Namun tarik menarik antara kata
melihat dan percaya ini merupakan suatu yang unik untuk dipahami. Timbul
pertanyaan apakah sesuatu yang dipercaya itu harus kita lihat terlebih dahulu?
Atau pertanyaan kosokbalinya, apakah sesuatu yang kita lihat itu harus kita
percaya. Untuk menjawab kedua pertanyaan tersebut, mari kita bahas satu
persatu.
Pertanyaan yang sekaligus pernyataan
pertama, apakah sesuatu yang dipercaya itu harus dilihat terlebih dahulu?
Agaknya pertanyaan ini akan terasa
menyakitkan bagi orang buta, tuna netra. Orang buta tidak memiliki kemampuan
layaknya manusia normal pada umumnya untuk sekedar menjawab pertanyaan
sederhana ini. Namun orang buta punya mata hati untuk percaya pada hal yang
belum pernah atau bahkan sama sekali tidak dilihatnya. Apakah konsep ketuhanan
yang sejatinya merupakan konsep gaib harus diterjemahkan melalui mata? Hampir
dipastikan jawabannya tidak. Orang percaya adanya cinta tanpa harus melihat apa
itu cinta. Begitupun halnya dengan orang buta, yang juga berhak punya dan
merasakan apa itu cinta, tanpa harus melihat eksistensi cinta secara realistis
itu seperti apa bentuknya.
Adapun pertanyaan yang juga sekaligus
pernyataan kedua, apakah sesuatu yang kita lihat itu harus kita percaya.

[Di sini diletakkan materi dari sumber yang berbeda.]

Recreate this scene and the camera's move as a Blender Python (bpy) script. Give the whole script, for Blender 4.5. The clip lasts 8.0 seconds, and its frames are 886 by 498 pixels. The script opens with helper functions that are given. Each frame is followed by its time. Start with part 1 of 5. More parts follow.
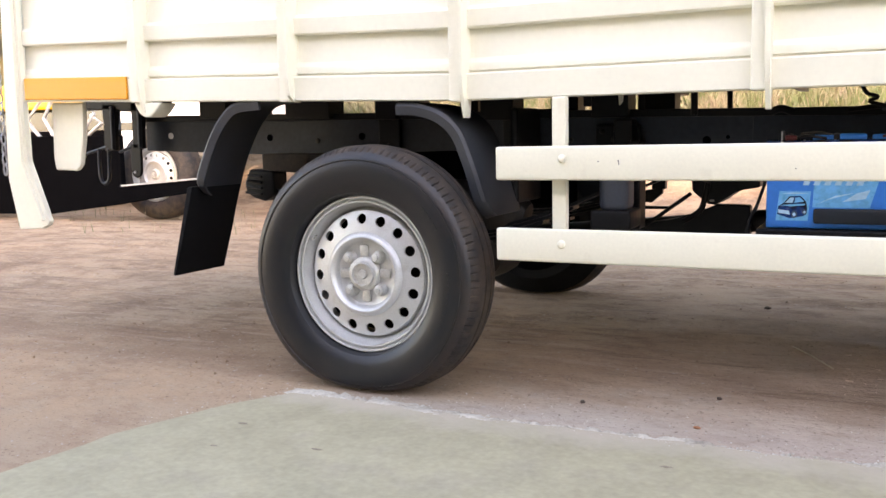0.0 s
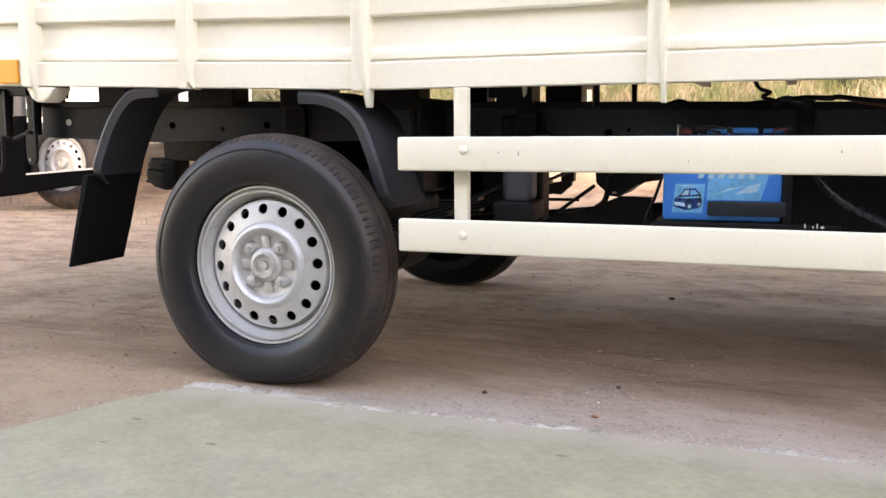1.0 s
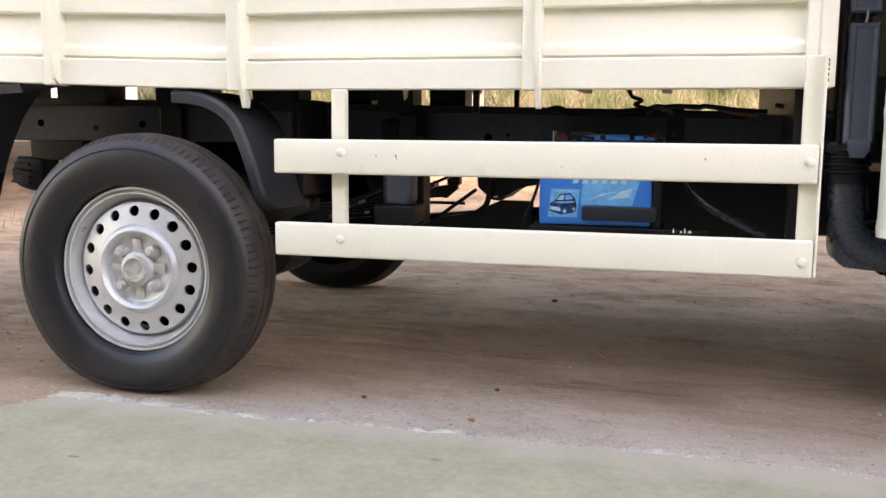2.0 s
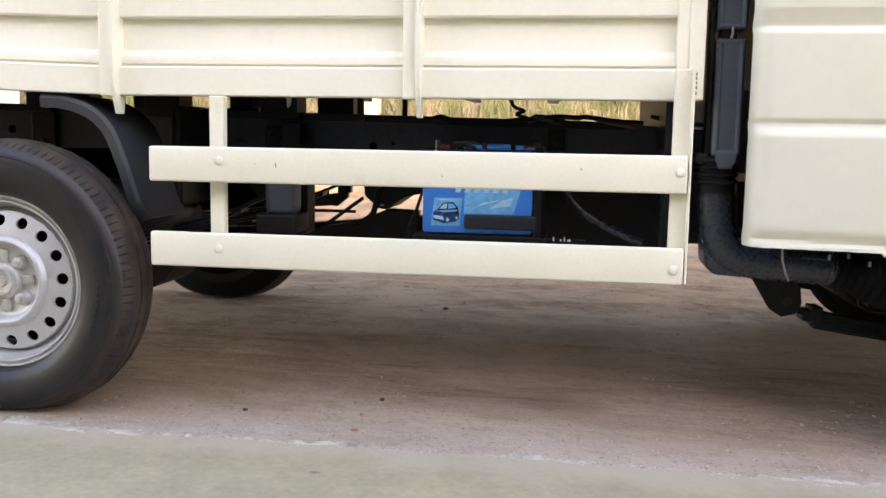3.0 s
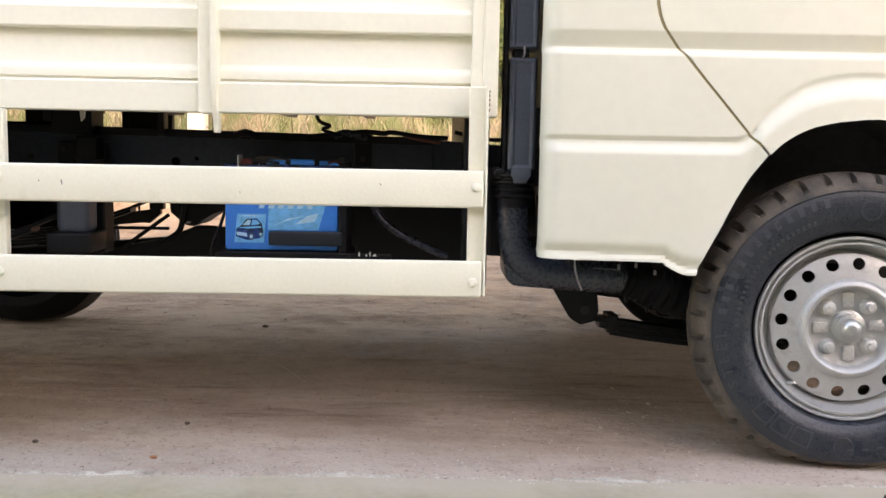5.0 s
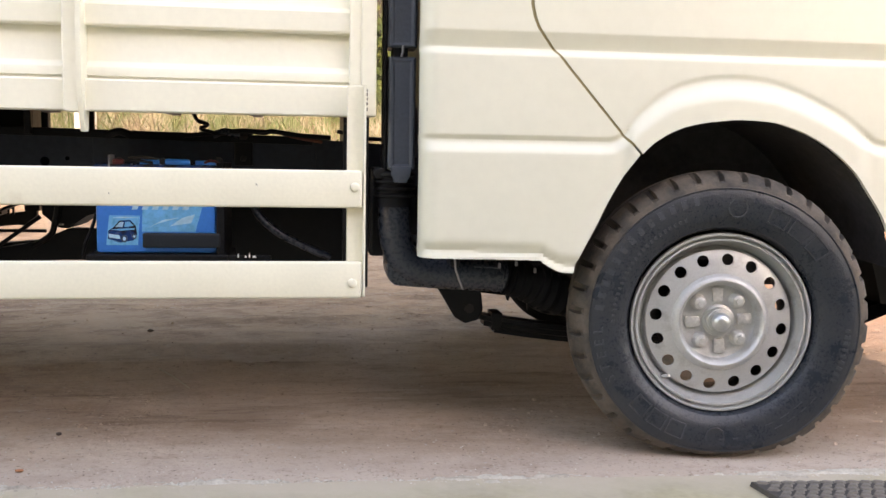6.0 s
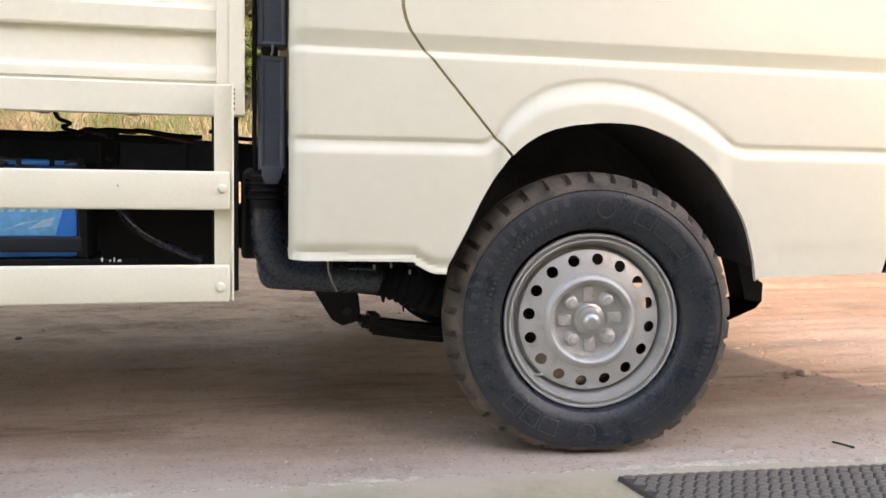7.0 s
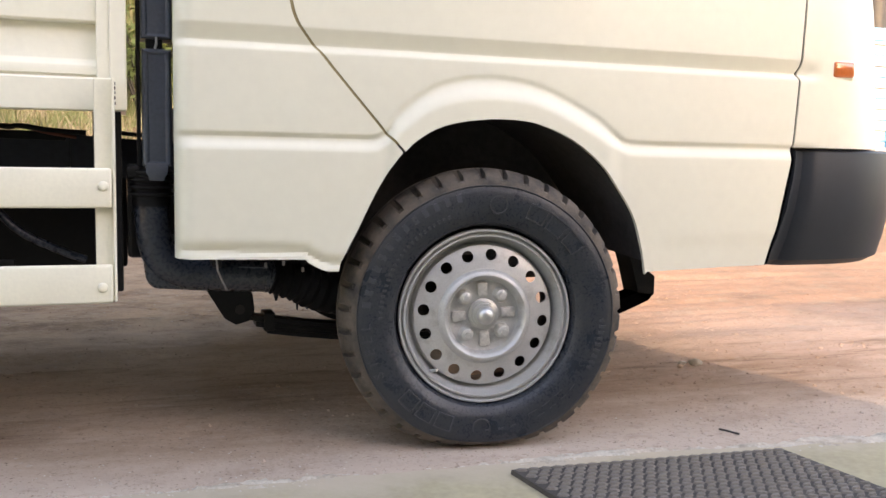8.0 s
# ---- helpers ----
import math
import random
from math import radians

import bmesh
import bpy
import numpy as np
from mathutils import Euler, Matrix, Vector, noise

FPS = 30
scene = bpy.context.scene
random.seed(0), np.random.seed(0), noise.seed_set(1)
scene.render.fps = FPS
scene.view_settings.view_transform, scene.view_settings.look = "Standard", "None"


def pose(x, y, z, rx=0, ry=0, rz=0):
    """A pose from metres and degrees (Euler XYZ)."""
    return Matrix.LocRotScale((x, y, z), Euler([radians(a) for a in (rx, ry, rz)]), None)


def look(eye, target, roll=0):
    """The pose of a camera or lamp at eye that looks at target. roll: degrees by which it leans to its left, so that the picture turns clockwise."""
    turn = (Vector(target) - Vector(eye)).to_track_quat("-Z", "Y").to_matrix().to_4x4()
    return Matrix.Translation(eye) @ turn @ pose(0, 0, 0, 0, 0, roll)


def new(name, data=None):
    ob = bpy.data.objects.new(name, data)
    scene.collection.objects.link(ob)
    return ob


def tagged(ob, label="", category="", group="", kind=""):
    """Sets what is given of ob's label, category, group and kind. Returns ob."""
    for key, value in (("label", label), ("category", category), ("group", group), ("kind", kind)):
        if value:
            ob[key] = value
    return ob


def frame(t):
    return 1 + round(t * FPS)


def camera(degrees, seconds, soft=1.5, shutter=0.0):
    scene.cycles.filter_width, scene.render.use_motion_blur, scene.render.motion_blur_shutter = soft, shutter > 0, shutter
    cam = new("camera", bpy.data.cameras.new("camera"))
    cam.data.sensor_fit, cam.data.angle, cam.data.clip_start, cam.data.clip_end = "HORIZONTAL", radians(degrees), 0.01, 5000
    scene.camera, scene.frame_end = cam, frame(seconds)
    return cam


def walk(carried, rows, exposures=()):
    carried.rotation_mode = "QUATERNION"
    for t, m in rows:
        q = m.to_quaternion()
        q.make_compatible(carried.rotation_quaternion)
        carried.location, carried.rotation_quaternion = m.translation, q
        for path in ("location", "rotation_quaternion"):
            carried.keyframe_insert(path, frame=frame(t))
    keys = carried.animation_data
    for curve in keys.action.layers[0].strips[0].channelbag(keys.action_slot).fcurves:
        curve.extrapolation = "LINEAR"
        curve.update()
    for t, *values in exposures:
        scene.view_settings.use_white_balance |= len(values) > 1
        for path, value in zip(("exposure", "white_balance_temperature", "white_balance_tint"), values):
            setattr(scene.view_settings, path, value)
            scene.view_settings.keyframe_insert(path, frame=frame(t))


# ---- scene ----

Agaknya hal demikian kembali ke konsep diri yang dicetuskan oleh Everett Rogers
pada 1959 bahwa apa yang kita lihat maka itulah yang kita percaya sebagai suatu
realitas yang telah menjadi persepsi kognisi alam sadar. Sederhana memang,
namun ruwet sejatinya. Orang takut kepada mati, namun belum ada bahkan tidak
ada dalam fakta sejarah yang menyatakan bahwa ada orang yang pernah melihat
kematian melalui indra mata. Namun manusia manapun harus dipaksa percaya kalau
kematian itu adalah sesuatu yang mutlak terjadi pada siklus hidup manusia. Dia
menjadi oposisi biner atas kehidupan.
Pernyataan awal memberikan penekanan
bahwa proses melihat yang berarti proses aktif merupakan sebuah proses
memercayai objek yang dilihat. Artinya bahwa suka atau tidak suka, kita dipaksa
untuk percaya bahwa kita sudah menyaksikan suatu objek yang diyakini dan
dibenarkan oleh hati sebagai penerjemah segala tindakan dan perasaan manusia. Ada
satu kuotasi menarik yaitu ora che ho perso la vista, ci vedo di più /I can see
much clearer now I’m blind/ Aku dapat melihat lebih jelas, sekarang aku buta, yang
dapat ditemukan dalam scene film Cinema Paradiso tahun 1988 yang merupakan film
besutan Giuseppe Tornatore. Dalam scene film itu ada seorang anak kecil yang
ditutup matanya oleh seorang lelaki dewasa yang kemudian membacakan kalimat
tersebut seperti sebuah jampi. Kemudian tak lama berselang si anak itu menjadi
dewasa dan seperti mendapatkan pencerahan. Kalimat dalam film yang menyabet
Oscar untuk kategori Best Foreign Language Film ini kemudian dikutip oleh band
progresif metal Amerika Serikat yaitu Dream Theater pada lagu Under Glass Moon
di album Images and Words tahun 1992.
Entah apa maksud dari kalimat aku
dapat melihat lebih jelas karena sekarang aku buta. Tapi yang jelas percayalah
pada apa yang barusan kita lihat dalam tulisan ini. Seeing is believing.